Dans les arts littéraires, la science-fiction est une fabrique de lendemains, avec ce pluriel qui qualifie la diversité présente plus que la quantité à venir. Se pose alors la question « Qui sort du lot ? » à laquelle Ellen Herzfeld et Dominique Martel, anthologistes de la collection « Quarante-Deux », répondent : Greg Egan hier, Ken Liu aujourd’hui, Rich Larson demain. Plus qu’un jeu de comparaisons, il s’agit de positionner un auteur sur le théâtre des opérations. Rich Larson est jeune et a l’imagination fertile, avec deux cents nouvelles publiées à 28 ans. Il est aussi quasiment inconnu chez nous. La publication du recueil La Fabrique des lendemains chez Le Bélial’ est un geste de découvreurs.

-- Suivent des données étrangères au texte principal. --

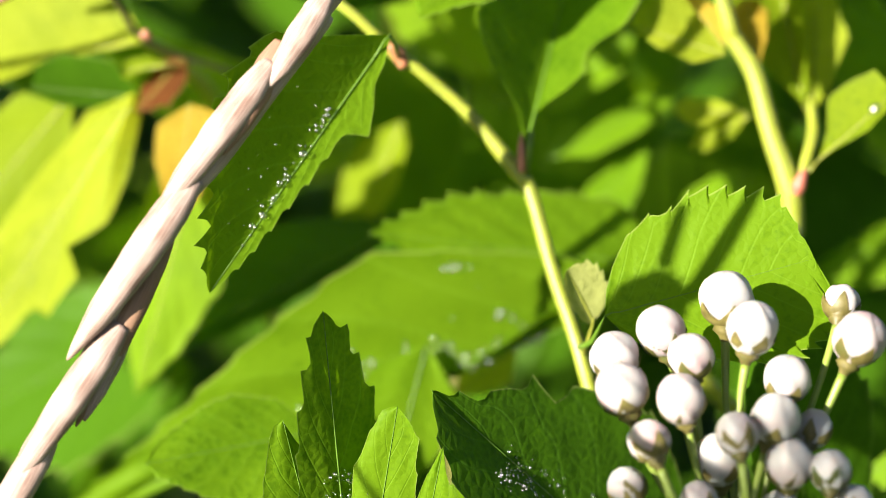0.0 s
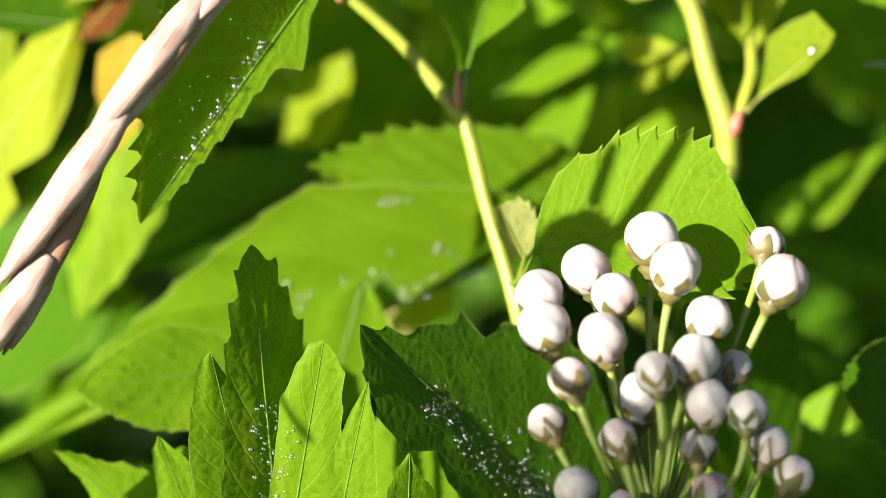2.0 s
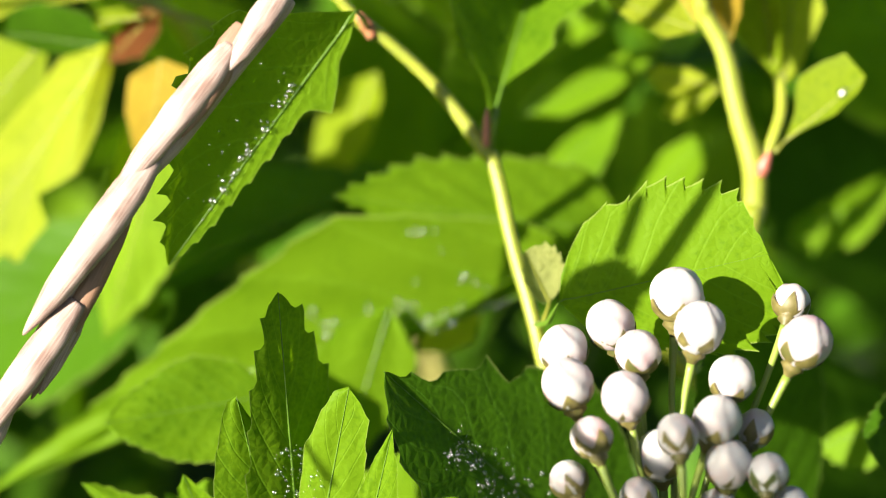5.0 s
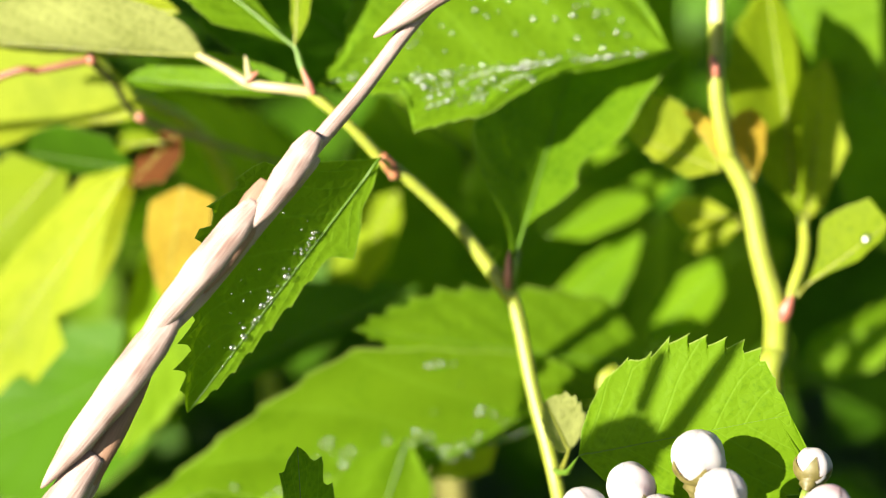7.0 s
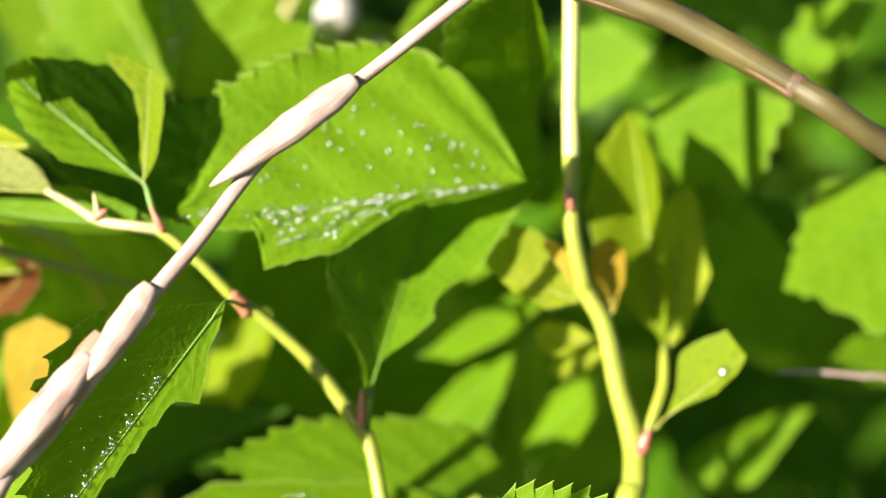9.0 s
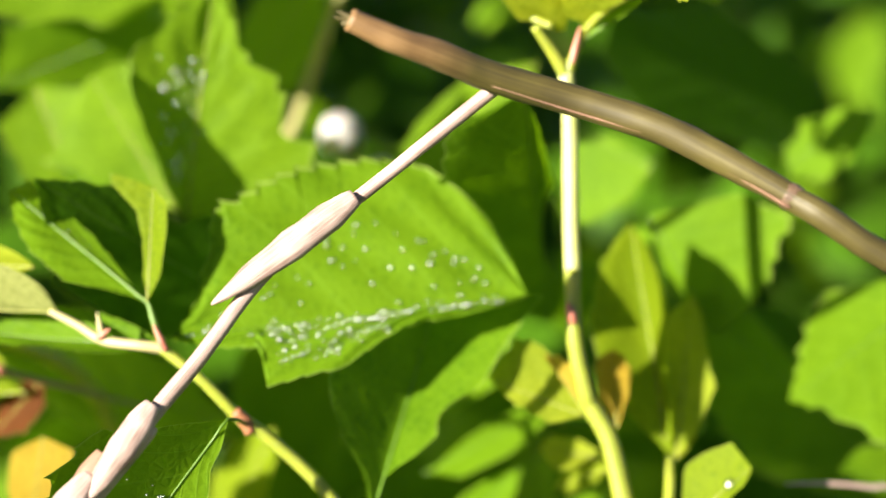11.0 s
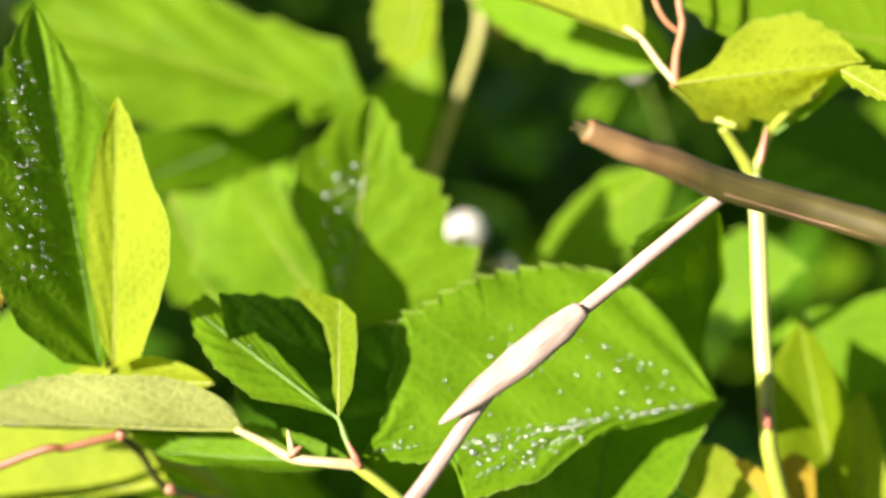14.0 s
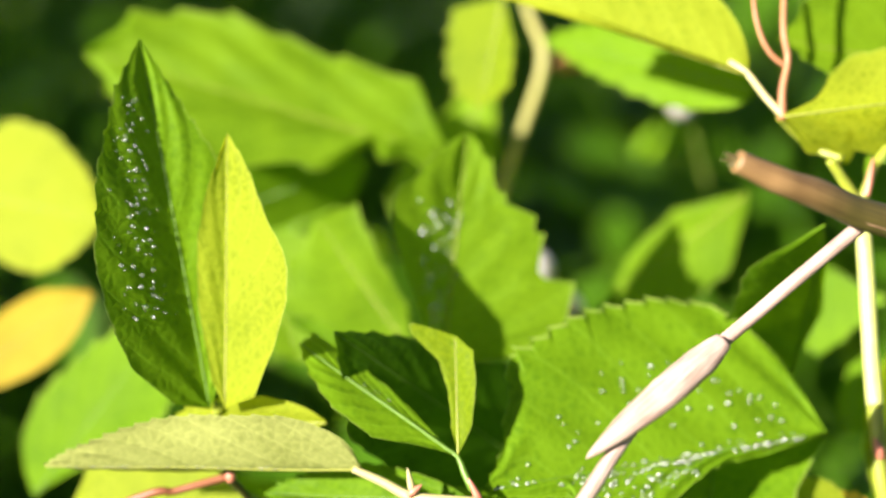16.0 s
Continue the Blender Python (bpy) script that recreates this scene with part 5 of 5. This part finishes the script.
    leaf(b, (32.8, 212.0, -36.0), (36.3, 216.0, -26.8), (32.7, 215.0, -32.8), (37.9, 210.0, -31.2), LEAF, "", seed=108, sweep=0.0, ragged=0.04, teeth=6, tooth=0.04, 
        outline=(((0.364, 1.02), (0.843, 0.75)), ((0.068, 0.78), (0.48, 1.01), (0.839, 0.55))))
    leaf(b, (27.4, 216.0, -17.2), (29.2, 212.0, -26.3), (26.7, 215.0, -20.3), (36.5, 210.0, -18.7), LEAF, "", seed=107, sweep=0.0, ragged=0.04, teeth=6, tooth=0.06, 
        outline=(((0.307, 1.01), (0.779, 0.94)), ((0.07, 0.44), (0.532, 1.0), (0.813, 0.49), (0.948, 0.2))))
    leaf(b, (67.6, 202.0, -31.1), (51.3, 196.0, -41.7), (56.9, 205.0, -32.0), (67.4, 193.0, -43.1), LEAF, "", seed=88, sweep=0.0, ragged=0.04, teeth=9, tooth=0.07, 
        outline=(((0.113, 0.64), (0.402, 1.0), (0.586, 0.85), (0.811, 0.36)), ((0.448, 1.0), (0.705, 0.88), (0.789, 0.58), (0.87, 0.27))))
    leaf(b, (71.0, 204.0, -56.3), (58.9, 202.0, -52.4), (65.5, 206.0, -50.8), (66.0, 200.0, -56.0), LEAF, "", seed=109, sweep=0.0, ragged=0.04, teeth=6, tooth=0.05, 
        outline=(((0.504, 1.01), (0.791, 0.74)), ((0.416, 0.99), (0.797, 0.54))))
    leaf(b, (78.0, 231.5, -70.5), (41.4, 201.8, -31.6), (71.3, 226.1, -56.8), (50.5, 209.2, -56.2), LEAF, "", seed=110, sweep=0.0, ragged=0.04, teeth=9, tooth=0.06, wave=0.01, 
        outline=(((0.251, 1.0), (0.593, 0.43), (0.828, 0.66), (0.933, 0.58)), ((0.241, 0.5), (0.597, 1.0), (0.824, 0.76))))
    leaf(b, (0.6, 214.7, -69.8), (22.0, 232.0, -49.4), (1.7, 215.6, -48.0), (23.0, 232.9, -70.9), LEAF, "", seed=111, sweep=0.0, ragged=0.04, teeth=9, tooth=0.06, wave=0.01, 
        outline=(((0.152, 0.61), (0.413, 1.0), (0.777, 0.76)), ((0.249, 0.67), (0.659, 1.0), (0.994, 0.64))))
    leaf(b, (22.7, 217.1, -80.0), (44.6, 234.8, -57.8), (26.0, 219.8, -56.4), (46.5, 236.4, -79.5), LEAF, "", seed=112, sweep=0.0, ragged=0.04, teeth=9, tooth=0.06, wave=0.01, 
        outline=(((0.142, 0.88), (0.501, 1.0), (0.795, 0.64)), ((0.25, 0.77), (0.681, 1.0), (0.958, 0.59))))
    # leaves filling the dark gaps at right, shade put into their colour
    leaf(b, (78.3, 250.2, -71.0), (40.0, 219.1, -42.8), (57.3, 233.1, -43.1), (49.7, 227.0, -59.5), LEAF_SHADED, "", seed=113, sweep=0.0, ragged=0.04, teeth=9, tooth=0.06, wave=0.01, 
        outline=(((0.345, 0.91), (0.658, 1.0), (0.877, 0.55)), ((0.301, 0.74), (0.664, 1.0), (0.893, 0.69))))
    leaf(b, (78.4, 253.8, -109.2), (44.2, 226.0, -58.4), (46.5, 227.9, -82.7), (66.2, 243.9, -71.5), LEAF_SHADED, "", seed=114, sweep=0.0, ragged=0.04, teeth=9, tooth=0.06, wave=0.01, 
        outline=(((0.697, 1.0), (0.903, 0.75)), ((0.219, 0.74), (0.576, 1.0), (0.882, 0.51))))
    leaf(b, (72.4, 223.1, -127.6), (39.4, 196.3, -81.2), (38.8, 195.8, -99.1), (61.5, 214.2, -96.1), LEAF_SHADED, "", seed=127, sweep=0.0, ragged=0.04, teeth=9, tooth=0.06, wave=0.01, 
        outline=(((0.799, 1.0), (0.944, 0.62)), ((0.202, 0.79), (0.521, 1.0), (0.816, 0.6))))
    leaf(b, (66.9, 255.1, -28.9), (33.6, 228.1, -3.3), (38.7, 232.2, -18.2), (64.0, 252.8, -16.4), LEAF_SHADED, "", seed=128, sweep=0.0, ragged=0.04, teeth=9, tooth=0.06, wave=0.01, 
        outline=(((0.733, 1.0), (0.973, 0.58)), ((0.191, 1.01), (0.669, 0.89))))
    leaf(b, (-14.5, 238.0, -62.3), (-43.6, 214.4, -41.5), (-32.2, 223.6, -43.5), (-32.7, 223.2, -57.1), LEAF, "", seed=115, sweep=0.0, ragged=0.04, teeth=9, tooth=0.06, wave=0.01, 
        outline=(((0.351, 0.99), (0.68, 1.0), (0.921, 0.63)), ((0.164, 0.92), (0.538, 1.0), (0.84, 0.56))))
    leaf(b, (38.9, 226.0, -21.9), (27.4, 228.5, -29.1), (32.3, 231.0, -20.2), (34.1, 224.4, -28.0), LEAF, seed=89, teeth=7, tooth=0.2, lobes=3, lobe=0.3, point=1.2, sweep=0.4)
    leaf(b, (64.6, 222.2, -14.5), (54.6, 224.2, -22.0), (58.1, 226.5, -16.2), (60.6, 219.9, -21.6), LEAF, seed=90, teeth=7, tooth=0.2, lobes=3, lobe=0.3, point=1.2, sweep=0.4)
    leaf(b, (25.9, 215.2, -39.2), (20.9, 183.0, -4.3), (12.4, 191.8, -18.7), (25.0, 195.6, -16.9), LEAF, "", seed=91, sweep=0.0, ragged=0.04, teeth=13, tooth=0.06, wave=0.012, 
        outline=(((0.19, 0.69), (0.675, 1.0), (0.936, 0.78)), ((0.036, 0.66), (0.163, 0.69), (0.205, 0.24), (0.362, 0.08), (0.531, 0.33), (0.619, 1.01), (0.717, 0.81), (0.843, 0.59))))
    leaf(b, (30.4, 162.0, -92.3), (34.7, 164.0, -79.8), (28.4, 165.0, -84.7), (34.8, 160.0, -88.6), LEAF_LIME, "", seed=92, sweep=0.0, ragged=0.04, teeth=6, tooth=0.06, 
        outline=(((0.147, 0.89), (0.518, 1.01), (0.794, 0.63)), ((0.346, 1.01), (0.755, 0.87), (0.932, 0.45))))
    leaf(b, (50.2, 171.2, -77.3), (42.1, 173.0, -81.5), (46.5, 173.1, -78.2), (47.3, 169.7, -82.2), LEAF, seed=93, teeth=8)
    leaf(b, (50.5, 159.1, -66.8), (42.3, 153.9, -70.1), (45.6, 158.8, -67.9), (46.9, 152.1, -75.6), LEAF_SHADED, seed=94, teeth=8)
    # pale buds far behind
    for c, r in (((-0.6, 237.0, -21.3), 2.75), ((4.5, 239.4, -26.8), 1.7), ((25.9, 273.6, -5.8), 1.9)):
        c = Vector(c)
        flower_bud(b, c, r, (-0.4, -0.3, 0.8), c + Vector((6, 8, -14)))


build_back_shoots()


# ---- far foliage ----
def build_far_foliage():
    """Uncountable leaves of the thicket round about: a bed that leaves the near side open."""
    rnd = random.Random(11)
    # most thicket leaves use the dark copy, with shade in its colour
    for count, mat, size, bed in ((8500, LEAF_SHADED, 26, 0), (2600, LEAF, 22, 0), (2600, LEAF_SHADED, 36, 0), (2600, LEAF, 42, 1)):
        verts, faces, uvs = [], [], []
        while count:
            x, y = rnd.uniform(-850, 850), rnd.uniform(60, 1500)
            if bed:
                # an unseen taller shrub towards the sun, added to shade the background
                x, y = rnd.uniform(-640, -420), rnd.uniform(0, 1250)
            far = math.hypot(x / 0.75, y - 60)
            if not bed and far < 250 or not bed and math.hypot(x, y - 700) > 860:
                continue
            top = -35 - 45 * (noise.noise(Vector((x / 160, y / 160, 3.0))) + 0.4) - 60 * (y < 260) - max(0.0, -x - 150) * 0.3
            if bed:
                top = 330
            z = -290 + (top + 290) * rnd.random() ** 0.6
            count -= 1
            ln = size * rnd.uniform(0.6, 1.3)
            n = Vector((rnd.gauss(-0.3, 0.6), rnd.gauss(-0.5, 0.5), rnd.gauss(0.6, 0.5))).normalized()
            a = n.cross(Vector((rnd.gauss(0, 1), rnd.gauss(0, 1), rnd.gauss(-0.4, 0.6)))).normalized()
            b = n.cross(a)
            c = Vector((x, y, z))
            f = rnd.uniform(0.1, 0.5)
            i0 = len(verts)
            st = 7
            for i in range(st + 1):
                s = i / st
                w = ln * 0.30 * (math.sin(math.pi * s ** 0.8)) * (1.0 + 0.12 * (i % 2))
                p = c + a * ln * (s - 0.5) - n * ln * 0.25 * (s - 0.5) ** 2
                for v in (-1, 0, 1):
                    verts.append(tuple((p + b * w * v + n * w * f * abs(v)) / 1000))
                if i:
                    for v in (0, 1):
                        q = i0 + (i - 1) * 3 + v
                        faces.append((q, q + 1, q + 4, q + 3))
                        uvs += [((i - 1) / st, v / 2), ((i - 1) / st, (v + 1) / 2), (s, (v + 1) / 2), (s, v / 2)]
        me = bpy.data.meshes.new("thicket")
        me.from_pydata(verts, [], faces)
        layer = me.uv_layers.new(name="UVMap")
        layer.data.foreach_set("uv", [q for u in uvs for q in u])
        ob = part("thicket", me, mat, None)
        tagged(ob, "dense green thicket of shrub leaves, with dark-coloured inner leaves and an unseen shading shrub", "foliage", "", "stuff")


build_far_foliage()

L’auteur canadien écrit principalement de la science-fiction, mais ses horizons sont variés, allant de l’horreur parfois au cyberpunk souvent, sur Terre ou dans les étoiles. Il a fallu trier, choisir, pour guider le lecteur dans le foisonnement. La composition du recueil, c’est-à-dire l’agencement des nouvelles, participe au travail de mise en cohérence d’un univers qui à chaque instance gagne en ampleur, creuse plus profond le sillon. La traduction ciselée de Pierre-Paul Durastanti tisse les liens et déploie la trame.
De fait, les vingt-huit textes présentés forment un ensemble, une vision d’avenir, où les récits se suivent et se répondent, directement pour certains, thématiquement pour d’autres. Ce n’est d’ailleurs pas dans les thématiques abordées que l’on trouvera le plus d’originalité puisque celles-ci ne sont ni plus ni moins que les briques de base qui font la science-fiction d’aujourd’hui : réseaux connectés, technologies invasives, modifications génétiques et biomécaniques jusqu’à l’outrance. L’auteur nous propose un avenir sombre où la chair et le silicium font rarement bon ménage, où, comme chez Greg Egan, on livre sa conscience aux implants, où, comme chez Peter Watts, on se défonce par ennui aux virus mortels. L’originalité et la qualité de l’auteur se trouvent dans la manière. Les écrits de Rich Larson se distinguent par leur point de vue. Les récits sont à hauteur d’homme, et si les personnages évoluent dans des univers complexes, c’est à travers eux que le lecteur y accède. Tout est dans la précision des gestes, dans la qualité d’observation, dans le récit de l’humain, dans sa justesse. Lorsque Rich Larson parle d’un soldat du futur, modifié, immortel, il ne narre pas ses exploits guerriers, mais raconte l’enfant qu’il a été et les souffrances subies. S’il parle de machines ou d’intelligences artificielles, c’est par leurs interrogations face à l’intangible du monde. Le recueil aurait pu s’intituler L’humanité retrouvée. Ces textes possèdent une humanité qui souvent manque en SF. Je ne dirai pas que toutes les nouvelles se valent. Les plus courtes sont souvent les moins intéressantes. Mais il y a dans ce recueil des fulgurances bouleversantes : « Indolore », « De viande, de sel et d’étincelles », « On le rend viral ». Et que dire du magistral « Innombrables lueurs scintillantes » qui convoque le meilleur d’Adrian Tchaikovsky et de Ted Chiang ?
Le talent de Rich Larson est de nous convaincre que ce futur il ne l’a pas imaginé, mais il en a été le témoin, il l’a senti, il l’a vécu. De manière poignante. Lire La Fabrique des lendemains donne le sentiment d’assister à la naissance d’un immense auteur de SF.